The Dutch have nominated one of their three keepers as their designated “penalty killer”, but won’t reveal who it is. If it isn’t starter Andries Noppert, coach Louis van Gaal might bring on the specialist just before the shootout, as he did with Tim Krul at the World Cup in 2014 against Costa Rica. Krul stood towering over each opposing kicker, trash-talking him, and the Dutch won.

That was a case of a keeper’s aura intimidating opponents. One beneficiary from that in Qatar might be Switzerland’s Yann Sommer, who has graduated from average penalty-stopper to penalty-killer: since September 2019 he has saved five of the 11 he faced in all competitions.

England have suffered more penalty anguish than perhaps any country except Spain. When Gareth Southgate became their manager in 2016, they had lost five straight shoot-outs. Southgate — who himself missed England’s decisive kick in the Euro 1996 semi-final against Germany — has tried to recreate the full ambience of shoot-outs in training sessions. His men have also been taught a key statistic, writes Paul Hayward in England Football: The Biography. “Players who take a slow run-up score 80 per cent of the time, while those who run in faster convert only 60 per cent.” 

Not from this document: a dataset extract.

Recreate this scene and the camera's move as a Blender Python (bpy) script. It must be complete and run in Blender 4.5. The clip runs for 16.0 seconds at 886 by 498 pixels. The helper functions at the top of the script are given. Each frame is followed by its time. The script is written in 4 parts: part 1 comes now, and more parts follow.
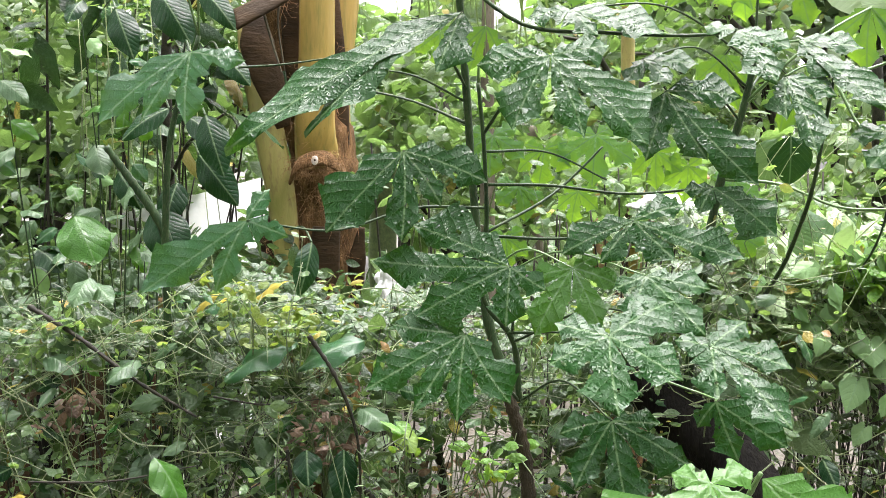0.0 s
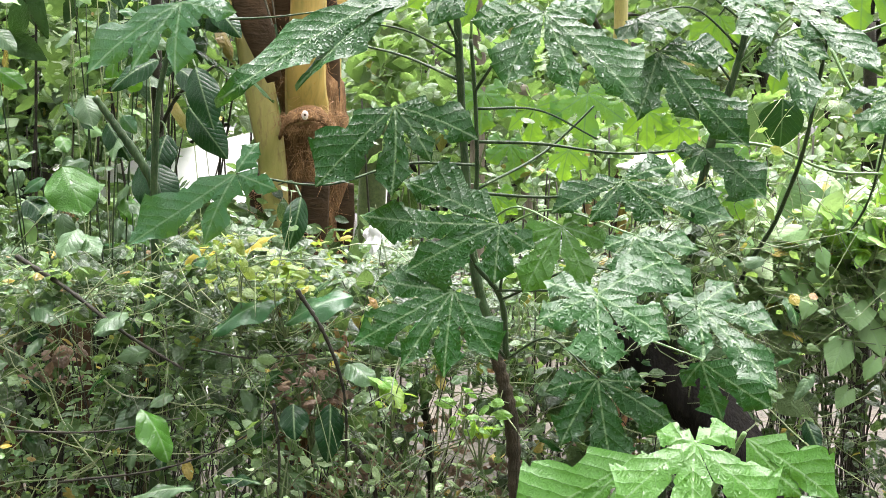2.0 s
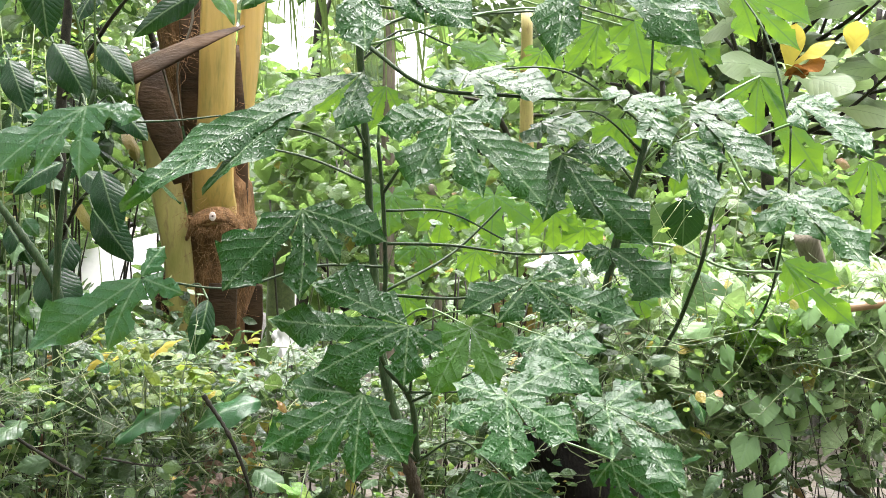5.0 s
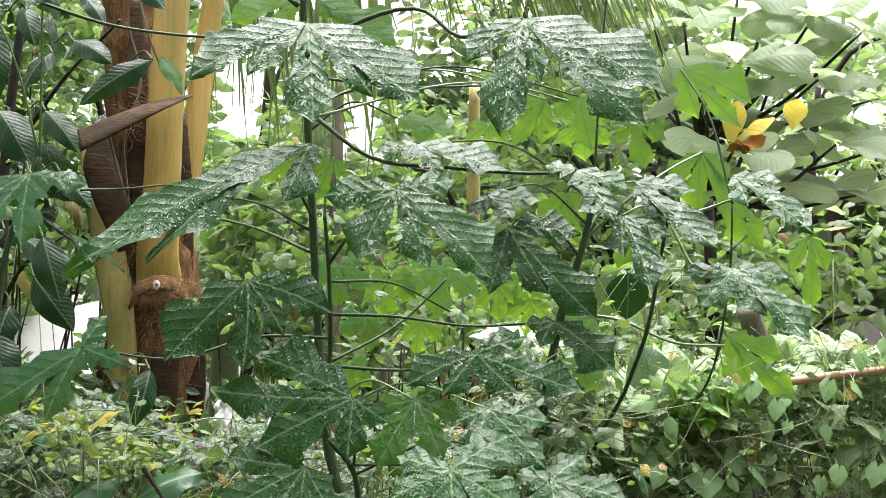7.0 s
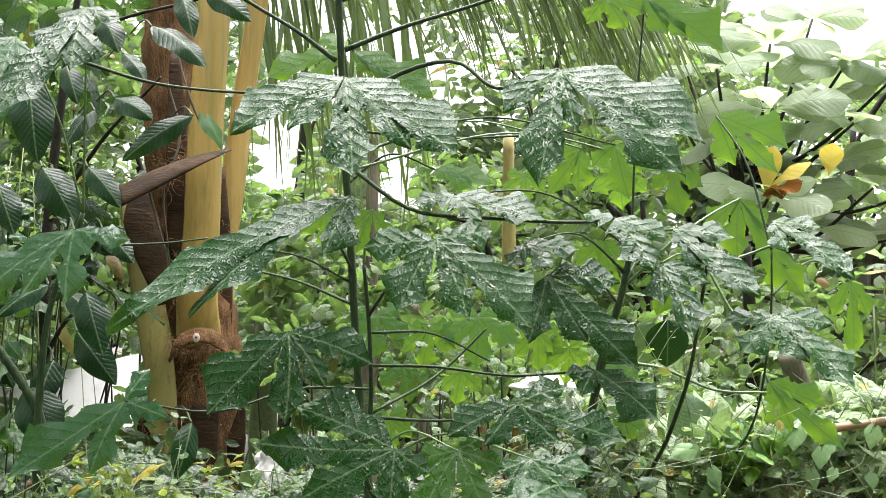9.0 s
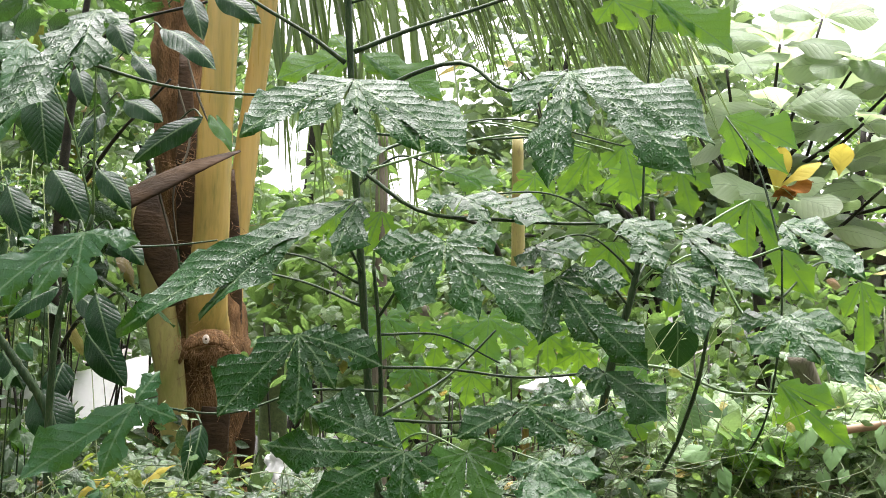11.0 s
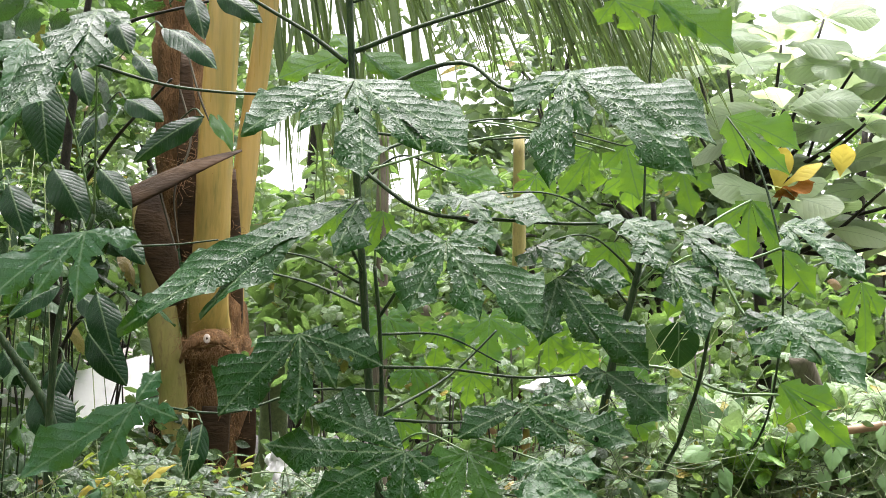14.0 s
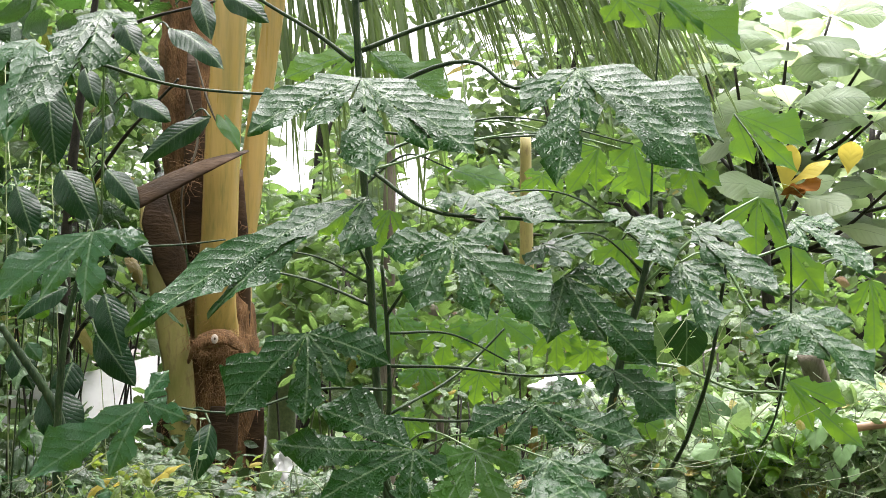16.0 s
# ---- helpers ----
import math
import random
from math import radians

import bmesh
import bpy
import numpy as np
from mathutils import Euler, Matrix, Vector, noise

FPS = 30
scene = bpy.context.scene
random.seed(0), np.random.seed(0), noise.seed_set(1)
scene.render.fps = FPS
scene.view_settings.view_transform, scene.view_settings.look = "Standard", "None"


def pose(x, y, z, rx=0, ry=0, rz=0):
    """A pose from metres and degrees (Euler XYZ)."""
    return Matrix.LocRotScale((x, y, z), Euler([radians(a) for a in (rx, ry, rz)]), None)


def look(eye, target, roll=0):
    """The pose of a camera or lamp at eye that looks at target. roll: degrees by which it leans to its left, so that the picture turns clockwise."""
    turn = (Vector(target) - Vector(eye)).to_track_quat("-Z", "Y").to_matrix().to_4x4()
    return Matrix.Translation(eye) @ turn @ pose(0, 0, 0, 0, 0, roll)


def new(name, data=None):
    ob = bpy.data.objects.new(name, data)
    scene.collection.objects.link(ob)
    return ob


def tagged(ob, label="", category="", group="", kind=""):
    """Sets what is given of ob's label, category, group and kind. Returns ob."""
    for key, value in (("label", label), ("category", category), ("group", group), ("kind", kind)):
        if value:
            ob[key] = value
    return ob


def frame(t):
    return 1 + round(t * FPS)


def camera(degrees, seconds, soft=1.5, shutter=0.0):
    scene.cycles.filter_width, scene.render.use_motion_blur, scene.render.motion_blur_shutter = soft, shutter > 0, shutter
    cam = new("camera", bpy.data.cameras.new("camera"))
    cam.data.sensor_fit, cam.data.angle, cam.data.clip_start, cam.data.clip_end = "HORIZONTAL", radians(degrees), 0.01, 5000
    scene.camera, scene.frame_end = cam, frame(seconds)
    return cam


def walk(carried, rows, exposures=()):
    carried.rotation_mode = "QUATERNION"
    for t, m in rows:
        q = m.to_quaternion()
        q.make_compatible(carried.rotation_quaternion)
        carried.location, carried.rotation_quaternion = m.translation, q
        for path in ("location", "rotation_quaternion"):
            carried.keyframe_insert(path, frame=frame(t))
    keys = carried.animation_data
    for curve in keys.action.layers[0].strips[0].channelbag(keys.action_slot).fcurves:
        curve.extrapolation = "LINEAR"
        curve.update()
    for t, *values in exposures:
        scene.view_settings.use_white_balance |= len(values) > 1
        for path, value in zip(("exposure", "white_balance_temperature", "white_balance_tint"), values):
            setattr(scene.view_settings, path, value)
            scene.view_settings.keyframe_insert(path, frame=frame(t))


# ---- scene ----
cam = camera(40, 16.0, soft=0.7)
walk(cam, [
    (0.0, pose(0.007, 0.006, 1.490, 86.22, 0.31, 4.72)),
    (0.5, pose(0.009, 0.005, 1.489, 85.67, 0.14, 4.65)),
    (1.0, pose(0.007, 0.008, 1.485, 85.36, -0.20, 4.28)),
    (1.5, pose(0.008, 0.008, 1.487, 84.91, -0.67, 3.81)),
    (2.0, pose(0.005, 0.007, 1.485, 84.30, -0.70, 4.25)),
    (2.5, pose(0.000, 0.008, 1.481, 83.28, -0.73, 4.65)),
    (3.0, pose(0.004, 0.009, 1.484, 82.36, -0.75, 3.58)),
    (3.5, pose(0.005, 0.007, 1.484, 83.48, -0.78, 1.96)),
    (4.0, pose(0.007, 0.009, 1.487, 86.24, -0.65, 0.86)),
    (6.5, pose(0.009, 0.006, 1.498, 90.80, -0.49, -1.38)),
    (7.0, pose(0.010, 0.006, 1.498, 92.20, -0.85, -2.49)),
    (7.5, pose(0.008, 0.004, 1.499, 92.25, -0.78, -2.37)),
    (8.0, pose(0.007, 0.005, 1.500, 92.91, -0.55, -1.74)),
    (8.5, pose(0.001, -0.001, 1.500, 94.18, -0.25, -0.85)),
    (9.0, pose(0.001, -0.003, 1.501, 94.46, -0.19, -0.83)),
    (11.5, pose(-0.000, -0.001, 1.503, 94.50, -0.15, -0.35)),
    (12.0, pose(0.001, -0.000, 1.501, 94.35, -0.13, -0.42)),
    (12.5, pose(0.000, -0.003, 1.501, 94.54, -0.10, -0.18)),
    (13.0, pose(0.001, -0.004, 1.503, 94.61, -0.19, -0.22)),
    (13.5, pose(-0.001, -0.003, 1.502, 94.63, -0.13, -0.11)),
    (14.0, pose(-0.000, -0.001, 1.503, 94.49, -0.25, -0.36)),
    (14.5, pose(0.001, -0.001, 1.501, 94.28, -0.20, -0.46)),
    (15.0, pose(0.001, -0.002, 1.501, 94.44, -0.04, -0.23)),
    (15.5, pose(-0.001, -0.001, 1.504, 94.44, -0.01, -0.06)),
    (16.0, pose(-0.000, -0.000, 1.500, 94.50, 0.00, 0.00)),
], exposures=[(0.0, 3.17, 6480, 18.5), (1.5, 3.31, 6480, 18.5), (3.0, 3.39, 6480, 18.5), (4.0, 3.38, 6480, 18.5), (7.0, 2.75, 6480, 18.5), (9.0, 2.67, 6480, 18.5), (12.5, 2.63, 6480, 18.5), (16.0, 2.59, 6480, 18.5)])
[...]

Southgate has removed some responsibility from his players by choosing England’s kickers himself. That banishes the spectacle of a manager begging exhausted, stressed players to have a go, as Spain’s coach Fernando Hierro did against Russia in 2018. Forward Diego Costa was caught by TV cameras warning not to choose Koke. Hierro insisted: “Koke is good.” After the midfielder missed and Russia won, Costa growled, “I told you.”

Managerial choice also stops incompetent penalty-takers, such as England’s Raheem Sterling, from counterproductively volunteering themselves. Southgate’s team did beat Colombia on penalties at the last World Cup. But homework cannot guarantee success: England lost the final of Euro 2020 on penalties, perhaps awed by the size and shot-stopping brilliance of Italy’s 6ft 5in goalkeeper Gianluigi Donnarumma.

Luck matters in shoot-outs. But to paraphrase the golfer Arnold Palmer, the more teams prepare, the luckier they tend to get.